Still, none of the comedy struck me as really BAD, per se, it just didn’t make me laugh. Whether that makes the game worse or not is your personal call, though.
I will give credit where it is due, though: it does give a surprisingly decent explanation of what life as a stand up comedian must be like. I do think that some things have been ignored (most smaller stand up comedians have jobs rather than living purely on their earning from stand up comedy, as do most people who do entertainment based work), but, for the most part, it does give a very accurate picture of what life as a struggling entertainer would be like!

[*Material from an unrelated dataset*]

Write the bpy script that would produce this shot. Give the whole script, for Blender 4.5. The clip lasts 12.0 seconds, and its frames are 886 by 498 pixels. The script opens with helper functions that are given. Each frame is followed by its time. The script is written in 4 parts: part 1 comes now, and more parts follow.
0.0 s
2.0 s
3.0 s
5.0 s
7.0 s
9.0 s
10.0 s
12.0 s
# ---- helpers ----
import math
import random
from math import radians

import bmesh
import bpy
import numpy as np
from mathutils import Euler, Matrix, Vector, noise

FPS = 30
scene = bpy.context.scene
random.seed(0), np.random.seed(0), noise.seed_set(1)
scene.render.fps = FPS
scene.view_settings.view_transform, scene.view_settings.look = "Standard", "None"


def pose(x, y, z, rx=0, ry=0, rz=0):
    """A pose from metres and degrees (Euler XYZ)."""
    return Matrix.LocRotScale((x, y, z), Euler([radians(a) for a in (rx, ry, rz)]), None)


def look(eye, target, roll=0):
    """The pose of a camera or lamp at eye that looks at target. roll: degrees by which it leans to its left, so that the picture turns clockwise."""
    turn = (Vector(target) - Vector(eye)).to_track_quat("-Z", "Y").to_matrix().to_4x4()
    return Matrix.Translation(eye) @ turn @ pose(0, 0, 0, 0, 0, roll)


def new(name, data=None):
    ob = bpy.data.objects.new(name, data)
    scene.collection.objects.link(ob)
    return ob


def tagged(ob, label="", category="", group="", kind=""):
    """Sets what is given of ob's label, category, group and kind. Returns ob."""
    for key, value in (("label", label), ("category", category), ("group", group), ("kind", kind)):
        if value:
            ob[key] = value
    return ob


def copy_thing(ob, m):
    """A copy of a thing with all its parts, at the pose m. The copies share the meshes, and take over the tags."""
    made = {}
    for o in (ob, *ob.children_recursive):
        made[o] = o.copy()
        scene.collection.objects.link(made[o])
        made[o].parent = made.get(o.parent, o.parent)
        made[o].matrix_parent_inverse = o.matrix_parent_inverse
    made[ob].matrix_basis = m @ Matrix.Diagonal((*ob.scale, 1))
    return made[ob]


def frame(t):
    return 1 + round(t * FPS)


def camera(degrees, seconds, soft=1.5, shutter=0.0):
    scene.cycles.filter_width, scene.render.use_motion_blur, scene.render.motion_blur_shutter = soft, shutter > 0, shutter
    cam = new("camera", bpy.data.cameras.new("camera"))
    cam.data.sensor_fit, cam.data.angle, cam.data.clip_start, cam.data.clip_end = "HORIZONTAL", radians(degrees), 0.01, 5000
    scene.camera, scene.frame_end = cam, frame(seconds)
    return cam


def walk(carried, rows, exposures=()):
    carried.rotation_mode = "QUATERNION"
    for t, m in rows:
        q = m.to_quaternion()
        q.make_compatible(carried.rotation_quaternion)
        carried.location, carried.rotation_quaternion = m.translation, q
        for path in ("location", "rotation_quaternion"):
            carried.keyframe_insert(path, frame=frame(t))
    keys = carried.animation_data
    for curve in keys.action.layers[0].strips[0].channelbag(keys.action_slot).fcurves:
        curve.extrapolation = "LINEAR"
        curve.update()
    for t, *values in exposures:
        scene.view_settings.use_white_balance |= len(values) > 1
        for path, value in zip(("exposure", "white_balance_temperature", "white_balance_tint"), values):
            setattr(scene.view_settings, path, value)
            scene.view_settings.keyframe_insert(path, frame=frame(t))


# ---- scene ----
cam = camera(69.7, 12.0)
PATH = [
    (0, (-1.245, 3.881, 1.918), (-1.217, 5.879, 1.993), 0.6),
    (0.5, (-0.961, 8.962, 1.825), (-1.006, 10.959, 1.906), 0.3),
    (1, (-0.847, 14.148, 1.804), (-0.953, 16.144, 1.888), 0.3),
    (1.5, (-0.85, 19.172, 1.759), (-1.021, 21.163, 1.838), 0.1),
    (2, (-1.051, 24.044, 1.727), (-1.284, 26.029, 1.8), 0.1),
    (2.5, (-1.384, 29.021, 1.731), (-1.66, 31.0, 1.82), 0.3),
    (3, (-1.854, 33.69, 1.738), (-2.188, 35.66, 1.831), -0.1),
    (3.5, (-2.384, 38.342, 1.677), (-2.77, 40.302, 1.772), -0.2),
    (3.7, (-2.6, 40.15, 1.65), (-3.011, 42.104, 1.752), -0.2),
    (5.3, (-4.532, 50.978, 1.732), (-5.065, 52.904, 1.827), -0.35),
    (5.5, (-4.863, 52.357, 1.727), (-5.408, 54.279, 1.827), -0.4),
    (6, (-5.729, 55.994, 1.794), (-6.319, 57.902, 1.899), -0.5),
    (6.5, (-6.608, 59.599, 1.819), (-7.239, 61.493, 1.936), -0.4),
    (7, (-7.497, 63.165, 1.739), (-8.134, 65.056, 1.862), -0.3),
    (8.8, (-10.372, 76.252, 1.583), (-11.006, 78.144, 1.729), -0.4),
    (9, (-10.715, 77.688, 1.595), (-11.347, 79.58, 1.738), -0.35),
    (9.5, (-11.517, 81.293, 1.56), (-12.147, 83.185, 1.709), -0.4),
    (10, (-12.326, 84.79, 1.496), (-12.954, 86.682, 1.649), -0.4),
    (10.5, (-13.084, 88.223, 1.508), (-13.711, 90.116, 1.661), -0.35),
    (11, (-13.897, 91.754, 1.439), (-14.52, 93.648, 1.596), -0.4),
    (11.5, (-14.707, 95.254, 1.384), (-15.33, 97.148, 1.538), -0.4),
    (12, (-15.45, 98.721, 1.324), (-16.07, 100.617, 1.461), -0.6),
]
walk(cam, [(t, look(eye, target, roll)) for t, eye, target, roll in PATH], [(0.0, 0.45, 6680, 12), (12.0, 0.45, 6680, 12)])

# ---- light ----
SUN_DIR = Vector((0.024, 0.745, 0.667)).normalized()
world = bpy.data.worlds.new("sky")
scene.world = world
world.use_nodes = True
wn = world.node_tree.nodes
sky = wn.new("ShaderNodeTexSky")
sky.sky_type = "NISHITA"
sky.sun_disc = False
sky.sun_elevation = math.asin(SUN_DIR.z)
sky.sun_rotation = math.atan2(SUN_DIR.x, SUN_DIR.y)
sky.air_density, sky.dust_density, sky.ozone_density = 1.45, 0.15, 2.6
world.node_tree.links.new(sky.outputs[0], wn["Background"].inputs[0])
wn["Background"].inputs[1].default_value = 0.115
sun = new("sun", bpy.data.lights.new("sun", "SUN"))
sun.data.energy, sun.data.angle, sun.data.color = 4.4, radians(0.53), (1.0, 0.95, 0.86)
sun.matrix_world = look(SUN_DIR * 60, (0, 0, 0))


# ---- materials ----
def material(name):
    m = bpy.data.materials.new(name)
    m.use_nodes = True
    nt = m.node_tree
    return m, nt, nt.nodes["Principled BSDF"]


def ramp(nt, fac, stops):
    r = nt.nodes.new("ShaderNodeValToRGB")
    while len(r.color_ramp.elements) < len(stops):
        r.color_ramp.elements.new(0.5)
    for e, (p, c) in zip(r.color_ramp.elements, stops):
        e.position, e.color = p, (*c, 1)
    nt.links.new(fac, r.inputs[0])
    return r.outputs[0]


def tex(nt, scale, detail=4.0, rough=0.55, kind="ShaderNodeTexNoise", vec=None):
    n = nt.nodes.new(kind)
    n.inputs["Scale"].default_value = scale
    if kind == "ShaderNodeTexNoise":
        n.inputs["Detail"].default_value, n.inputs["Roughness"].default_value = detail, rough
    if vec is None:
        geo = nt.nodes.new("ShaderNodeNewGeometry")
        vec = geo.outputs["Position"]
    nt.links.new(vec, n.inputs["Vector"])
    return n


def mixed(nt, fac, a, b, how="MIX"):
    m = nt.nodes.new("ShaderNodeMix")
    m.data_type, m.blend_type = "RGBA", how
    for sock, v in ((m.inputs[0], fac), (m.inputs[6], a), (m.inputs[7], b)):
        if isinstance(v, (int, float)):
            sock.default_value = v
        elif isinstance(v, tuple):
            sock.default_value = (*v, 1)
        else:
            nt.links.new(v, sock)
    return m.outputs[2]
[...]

My big problem with the game, honestly, is that it feels like it ends too soon. I get it’s a free game and all that, but we only get three gigs in the lead up to the ending and we don’t really get to see a lot of what happens after the third gig beyond being given it as exposition. I just expected a little bit more from the game on the length aspect.
I also found the controls rather awkward. If you want to do an action, you have to right click with the mouse until you get the option you want, then left click on what you want to interact with, which can slow the game down a bit. This could have easily been sorted by having a button on the keyboard for each option, which makes the issue all the more frustrating when you have a puzzle where you have to quickly grab a cup, but can’t click it due to your character being in the way and having to carefully time the grab so another character doesn’t see you take it. It’s not the worst controls ever, but they’re frustrating to deal with, to say the least!
I think, ultimately, this is a game that is worth a single playthrough, but is unlikely to warrant much more than that unless you REALLY want to see all of the potential endings.